I: Since I opened up the Facebook page for Underdogs, it has gotten more audience and therefore more photographers sending in their portfolios or links to their website. Almost none of them fit the editorial line except 4: two which have already been featured and two which are forthcoming in the next issue. I sometimes receive really great work, but it’s not at all the kind of work that makes the characteristic of the magazine. I feel very bad to decline, but I want to keep a consistent style. Maybe in the future I’ll be more open to other styles that, for now, I’m uncertain of how to present in Underdogs in a proper way.


B: In Issue 11 of Underdogs, you mention a reluctance to lay claim to the titles “curator,” “editor,” “publisher," owing part of the hesitation to the consequential “inflation” of the Self. I’ve felt that same hesitancy to promote myself as such, typically defaulting to the collective “we” when referencing the efforts of Blood Tree Literature instead of owning the first-person reality. I too have grappled with this idea of entitlement, though starting a journal never seemed to be about ownership, but rather it is as you theorize a little further down the page, “it may be the ability to recognize the good in others’ works, to the extent we are able, rather than the desire to validate our own work,” and that, I think, is so much of it. That is the “we”. At the end of the day, it’s about birthing a platform for collaboration with likeminded artists who deviate from convention so that we—all titles aside—can strive to offer something unique to the table.

I: Exactly. My goal with Underdogs is to offer exposure to photographers who never or seldom answer calls for submissions. At the very beginning, I posted my pictures on Flickr and was very surprised to notice that some of my better photo streams were not much visited and some of my favorite photos didn’t receive many likes. I’m aware that the number of likes doesn’t equate to a good photograph, but based on this assessment, I thought I could offer underrated photographers—hence the name "underdogs"—a space to allow people to discover their work. Of course, I also invite people who have been featured in numerous publications, but it still feels good to offer the first feature to a photographer.

I believe it’s important to create “spaces” in which people can see and enjoy good artwork, because the web isn’t neat and tidy by nature. It’s confusing and messy. But what is “good artwork?” Is it a picture I declare to be good? Who am I to claim such things? My intrinsic doubt on this point is why I feel I have no right to call myself a “curator.” Of course, I am curating a magazine, but anyone who shares their work on the internet does something similar in his or her own way. We live in a world now where nearly everyone can do nearly everything with a minimal level of skill and it is all subjectively "good." 
      I’ve always struggled with titles anyway. Even calling myself a photographer is a problem for me, probably because I’ve seen too many people online defining themselves as "visual artists" and "photographers" that I personally consider bad (or worse). It is also because the curators and photographers whom I admire seem to be at higher level with their work that I feel is very difficult to reach. But don’t get me wrong, there are people out there who work on fantastic projects, who are more than deserving of their titles as artists, curators, or both, and who build bridges between themselves and the rest of the world.

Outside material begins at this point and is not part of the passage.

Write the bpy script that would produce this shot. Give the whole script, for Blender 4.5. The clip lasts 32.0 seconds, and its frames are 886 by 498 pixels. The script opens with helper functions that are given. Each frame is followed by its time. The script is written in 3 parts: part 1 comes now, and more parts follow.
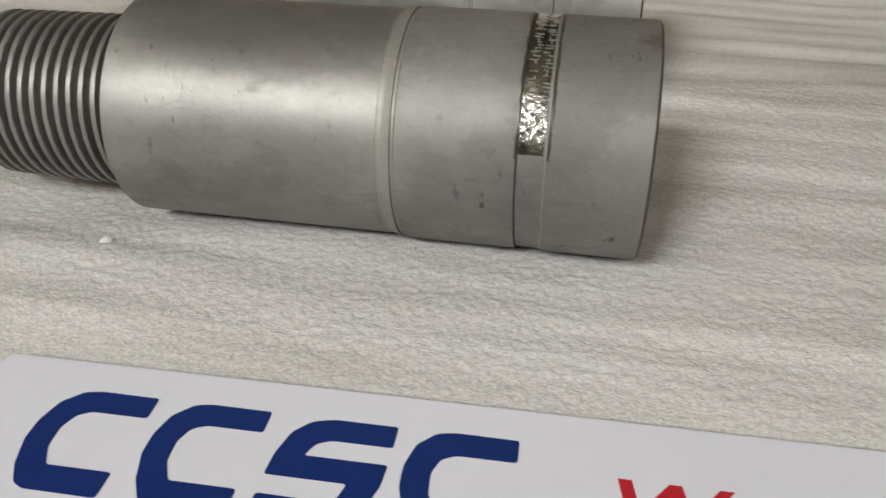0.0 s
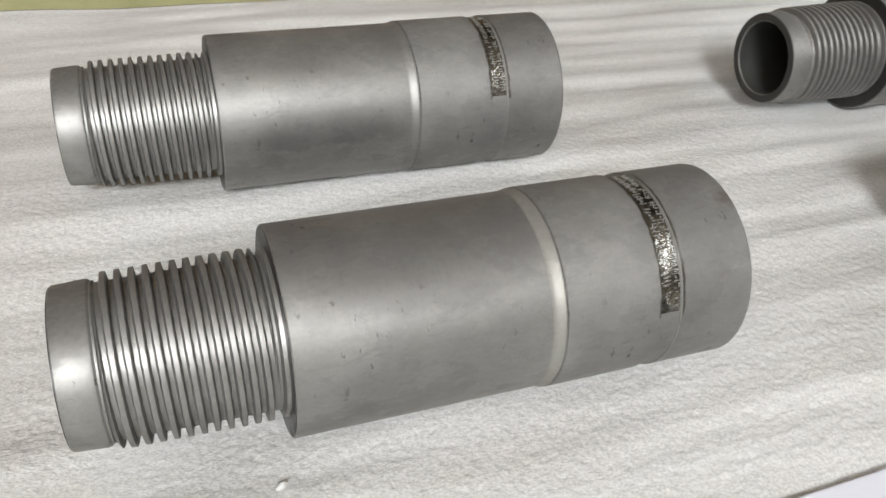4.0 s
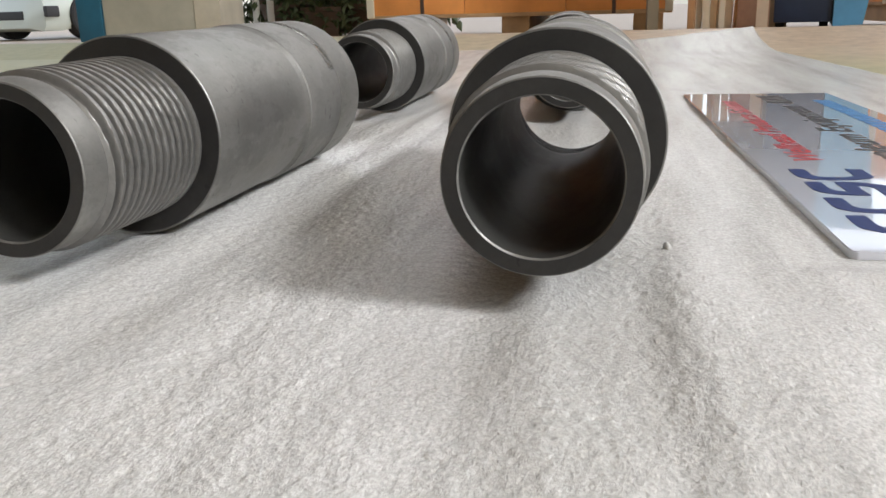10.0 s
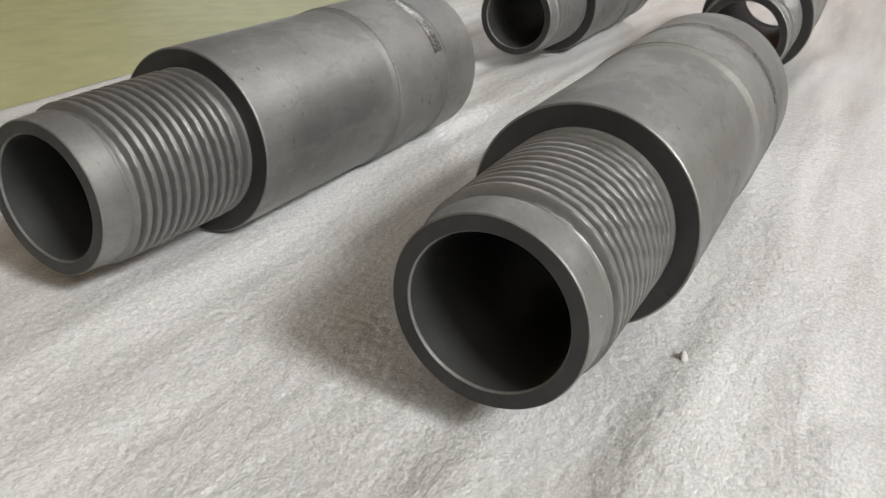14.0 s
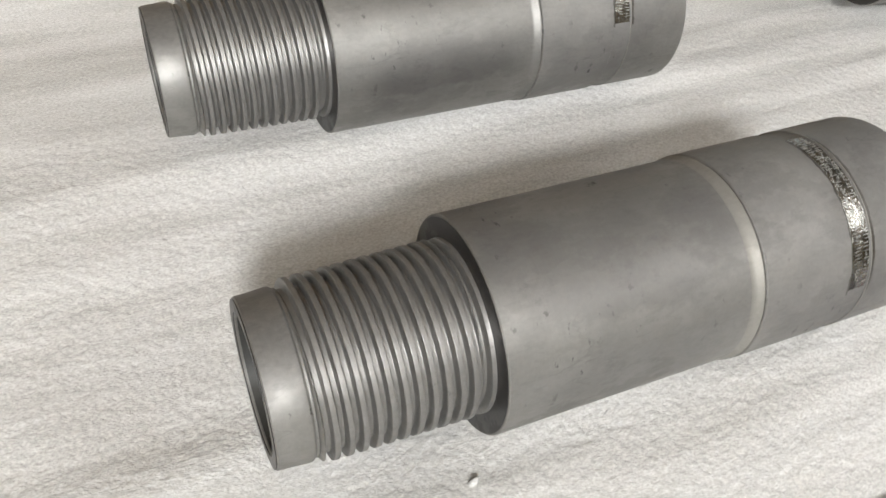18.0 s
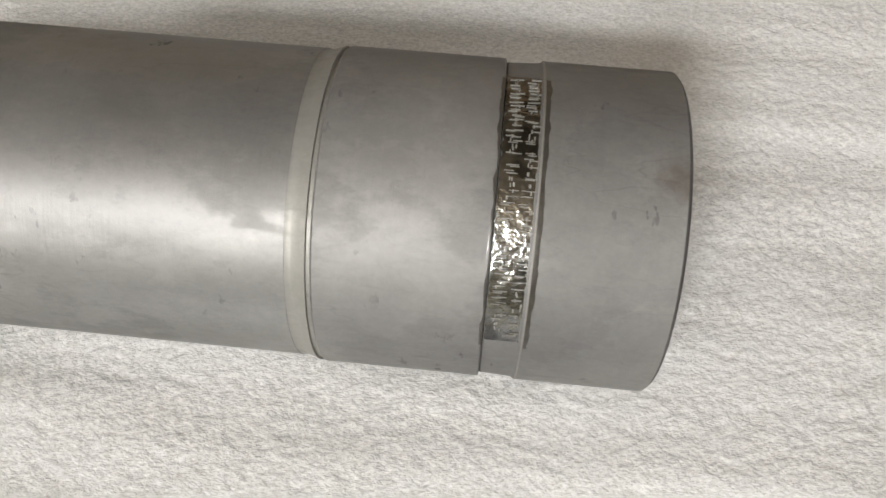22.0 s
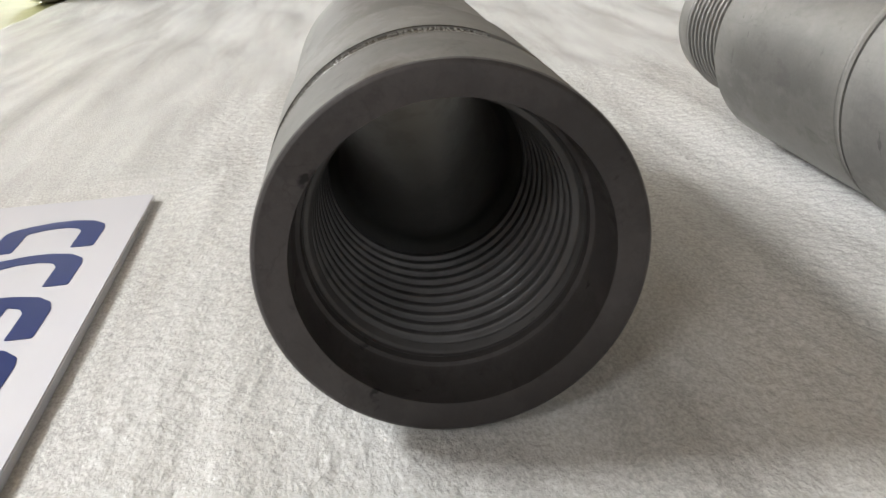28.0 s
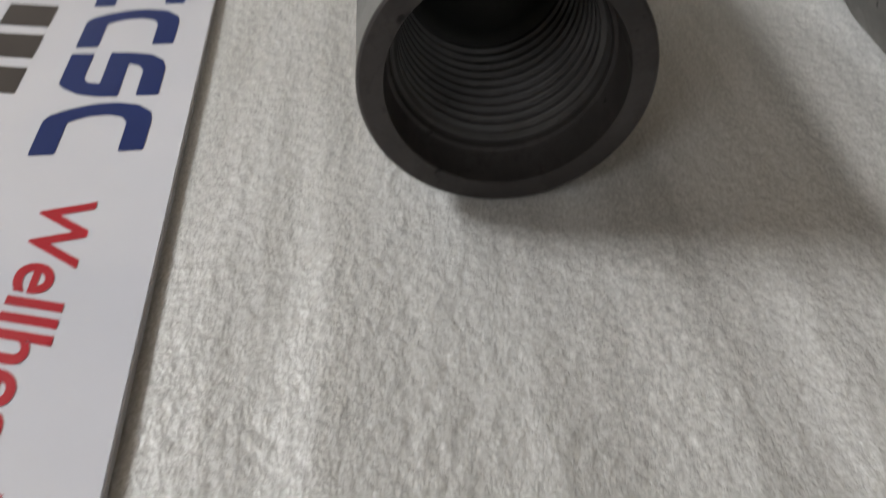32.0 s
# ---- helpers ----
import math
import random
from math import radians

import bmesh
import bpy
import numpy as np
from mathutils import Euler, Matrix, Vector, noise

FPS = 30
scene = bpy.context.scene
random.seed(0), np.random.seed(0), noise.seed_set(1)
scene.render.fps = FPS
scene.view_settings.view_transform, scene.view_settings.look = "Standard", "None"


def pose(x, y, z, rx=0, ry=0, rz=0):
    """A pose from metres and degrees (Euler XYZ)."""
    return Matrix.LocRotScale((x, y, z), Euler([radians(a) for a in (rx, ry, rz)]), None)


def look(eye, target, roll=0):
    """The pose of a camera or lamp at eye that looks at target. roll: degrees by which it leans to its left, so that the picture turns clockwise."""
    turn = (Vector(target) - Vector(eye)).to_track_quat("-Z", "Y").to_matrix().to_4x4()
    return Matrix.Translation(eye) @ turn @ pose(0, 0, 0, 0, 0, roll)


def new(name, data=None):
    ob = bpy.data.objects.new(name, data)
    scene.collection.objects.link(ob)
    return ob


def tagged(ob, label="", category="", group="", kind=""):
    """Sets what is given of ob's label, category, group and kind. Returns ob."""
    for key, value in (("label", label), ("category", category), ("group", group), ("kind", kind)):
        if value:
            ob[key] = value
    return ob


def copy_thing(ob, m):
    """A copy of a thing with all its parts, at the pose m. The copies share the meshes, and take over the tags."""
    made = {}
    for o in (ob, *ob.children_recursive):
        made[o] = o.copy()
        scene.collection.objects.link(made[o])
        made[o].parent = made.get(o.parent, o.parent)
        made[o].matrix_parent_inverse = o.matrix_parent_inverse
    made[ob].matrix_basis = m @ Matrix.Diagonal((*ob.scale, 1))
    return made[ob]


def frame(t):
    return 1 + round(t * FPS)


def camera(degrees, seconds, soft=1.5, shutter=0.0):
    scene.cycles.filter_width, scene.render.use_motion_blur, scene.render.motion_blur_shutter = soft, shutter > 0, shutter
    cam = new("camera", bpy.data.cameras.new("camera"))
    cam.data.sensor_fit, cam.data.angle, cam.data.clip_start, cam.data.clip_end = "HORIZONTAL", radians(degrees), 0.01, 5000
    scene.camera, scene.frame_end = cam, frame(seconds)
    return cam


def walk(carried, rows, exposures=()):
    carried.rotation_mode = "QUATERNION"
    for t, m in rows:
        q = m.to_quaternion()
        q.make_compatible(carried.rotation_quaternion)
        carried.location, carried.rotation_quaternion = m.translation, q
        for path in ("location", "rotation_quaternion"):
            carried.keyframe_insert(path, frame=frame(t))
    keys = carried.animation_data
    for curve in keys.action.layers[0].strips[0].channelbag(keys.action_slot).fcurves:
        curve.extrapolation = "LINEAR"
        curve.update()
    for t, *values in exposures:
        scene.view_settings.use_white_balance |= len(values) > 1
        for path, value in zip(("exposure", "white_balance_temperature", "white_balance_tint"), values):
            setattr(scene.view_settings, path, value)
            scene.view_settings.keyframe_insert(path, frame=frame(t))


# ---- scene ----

B: In that same issue, you state the following: “One part of my motivation for producing Underdogs, and perhaps the lesser part, is to respond to what I see as the “too much” of other photography magazines that do not share my style or interests.” Can you elaborate on the “too much” that you were seeing too often?

I: I follow countless zines online and what I find so surprising is the frenetic pace at which they post new features. In my opinion, that does not allow the viewers sufficient time to appreciate the pictures and interviews. 

On social medias, we are constantly overwhelmed and distracted by images that, for the most part, haven't any value (humm…. I probably sound mean). There’s so much visual material to see that remembering an individual photograph becomes nearly impossible. Many people accumulate thousands of images on their phones and digital cameras, but what they don’t realize is that editing those photos is a big part of the job before sharing them on their profiles. They seem not to demand enough of themselves. It's too bad, because as I said above, sometimes less is more.
      Slowing down a bit is the best way to step back and let new ideas arise organically, to really achieve clear and powerful expression, but at the same time, I’m aware we’re all forgotten quite rapidly on the Internet, and that constant activity is a strategy for creators to keep at the forefront. However, with Underdogs, I want to take my time. I used to publish 4 times a year, but starting this year, new issues will be released 3 times annually, featuring 12 photographers per issue instead of 9.


B: Do you have any plans to publish print editions of Underdogs in the future?

I: Underdogs is already available in print, but because I can’t afford a print run of 50 or more copies at one time, I use “print on demand” as a solution. It provides readers with the physical object of the magazine if they wish to have it, and gives everyone the option to enjoy the format affordable to them. 

That said, I’d prefer a full print production process in which I’d be in control of the paper and cover quality. I hope I will be able to do this in the future.